GOAL -> What is to be transcribed is the run of lines opening with the one that has "6. More parts follow." and closing with the one that has "glow=(1.0, 1.0, 1.0))", and only that run, exactly.

— Start EXERCISE INPUT —

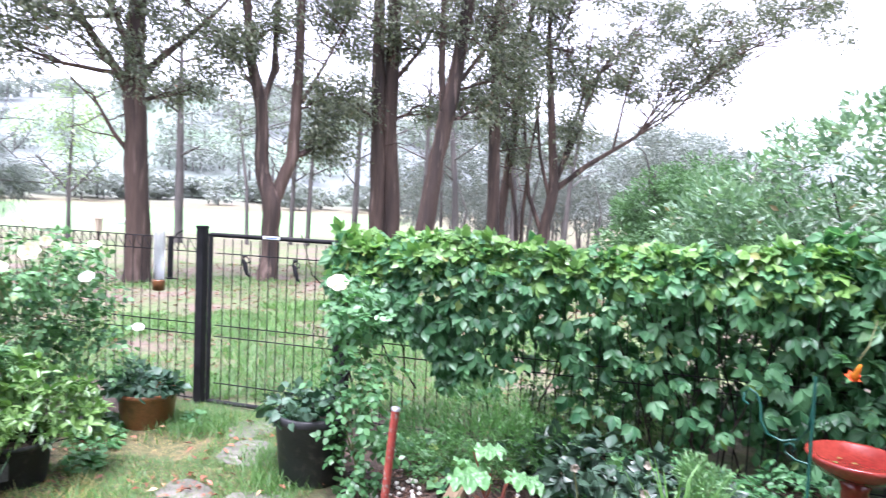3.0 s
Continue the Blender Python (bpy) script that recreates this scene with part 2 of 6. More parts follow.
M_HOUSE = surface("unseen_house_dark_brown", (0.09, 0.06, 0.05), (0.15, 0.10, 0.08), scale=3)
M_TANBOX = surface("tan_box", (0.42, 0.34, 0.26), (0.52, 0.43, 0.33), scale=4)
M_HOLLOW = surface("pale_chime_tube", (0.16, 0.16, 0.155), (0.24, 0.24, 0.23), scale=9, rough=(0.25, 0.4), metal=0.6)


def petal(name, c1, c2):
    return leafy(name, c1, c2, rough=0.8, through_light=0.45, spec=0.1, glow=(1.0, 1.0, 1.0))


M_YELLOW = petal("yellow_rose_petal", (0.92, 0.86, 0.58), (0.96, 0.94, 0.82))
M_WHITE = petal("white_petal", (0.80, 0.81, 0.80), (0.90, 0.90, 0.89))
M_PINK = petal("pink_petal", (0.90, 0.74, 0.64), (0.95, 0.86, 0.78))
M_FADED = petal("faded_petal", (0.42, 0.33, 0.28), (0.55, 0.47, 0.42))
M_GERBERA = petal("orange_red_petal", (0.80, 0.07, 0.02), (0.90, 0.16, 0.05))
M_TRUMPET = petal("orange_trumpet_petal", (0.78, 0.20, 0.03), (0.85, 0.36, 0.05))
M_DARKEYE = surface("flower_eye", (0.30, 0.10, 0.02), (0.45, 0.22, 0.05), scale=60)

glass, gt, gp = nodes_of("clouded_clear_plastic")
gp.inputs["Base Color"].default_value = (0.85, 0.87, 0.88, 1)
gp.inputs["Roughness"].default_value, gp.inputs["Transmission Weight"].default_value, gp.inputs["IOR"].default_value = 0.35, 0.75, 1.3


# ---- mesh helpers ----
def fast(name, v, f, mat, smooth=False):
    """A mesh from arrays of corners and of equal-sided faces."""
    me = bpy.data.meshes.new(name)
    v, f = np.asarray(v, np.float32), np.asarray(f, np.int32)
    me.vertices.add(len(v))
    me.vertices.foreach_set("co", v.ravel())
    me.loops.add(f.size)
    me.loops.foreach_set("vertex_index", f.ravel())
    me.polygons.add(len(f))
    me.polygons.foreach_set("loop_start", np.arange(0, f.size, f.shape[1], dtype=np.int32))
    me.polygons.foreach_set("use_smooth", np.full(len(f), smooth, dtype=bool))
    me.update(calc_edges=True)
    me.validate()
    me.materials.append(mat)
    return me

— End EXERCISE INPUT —
— Start EXERCISE INPUT —

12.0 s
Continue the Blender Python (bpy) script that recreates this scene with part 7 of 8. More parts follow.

— End EXERCISE INPUT —

OUTPUT OF THE TASK ->
Continue the Blender Python (bpy) script that recreates this scene with part 2 of 6. More parts follow.
M_HOUSE = surface("unseen_house_dark_brown", (0.09, 0.06, 0.05), (0.15, 0.10, 0.08), scale=3)
M_TANBOX = surface("tan_box", (0.42, 0.34, 0.26), (0.52, 0.43, 0.33), scale=4)
M_HOLLOW = surface("pale_chime_tube", (0.16, 0.16, 0.155), (0.24, 0.24, 0.23), scale=9, rough=(0.25, 0.4), metal=0.6)


def petal(name, c1, c2):
    return leafy(name, c1, c2, rough=0.8, through_light=0.45, spec=0.1, glow=(1.0, 1.0, 1.0))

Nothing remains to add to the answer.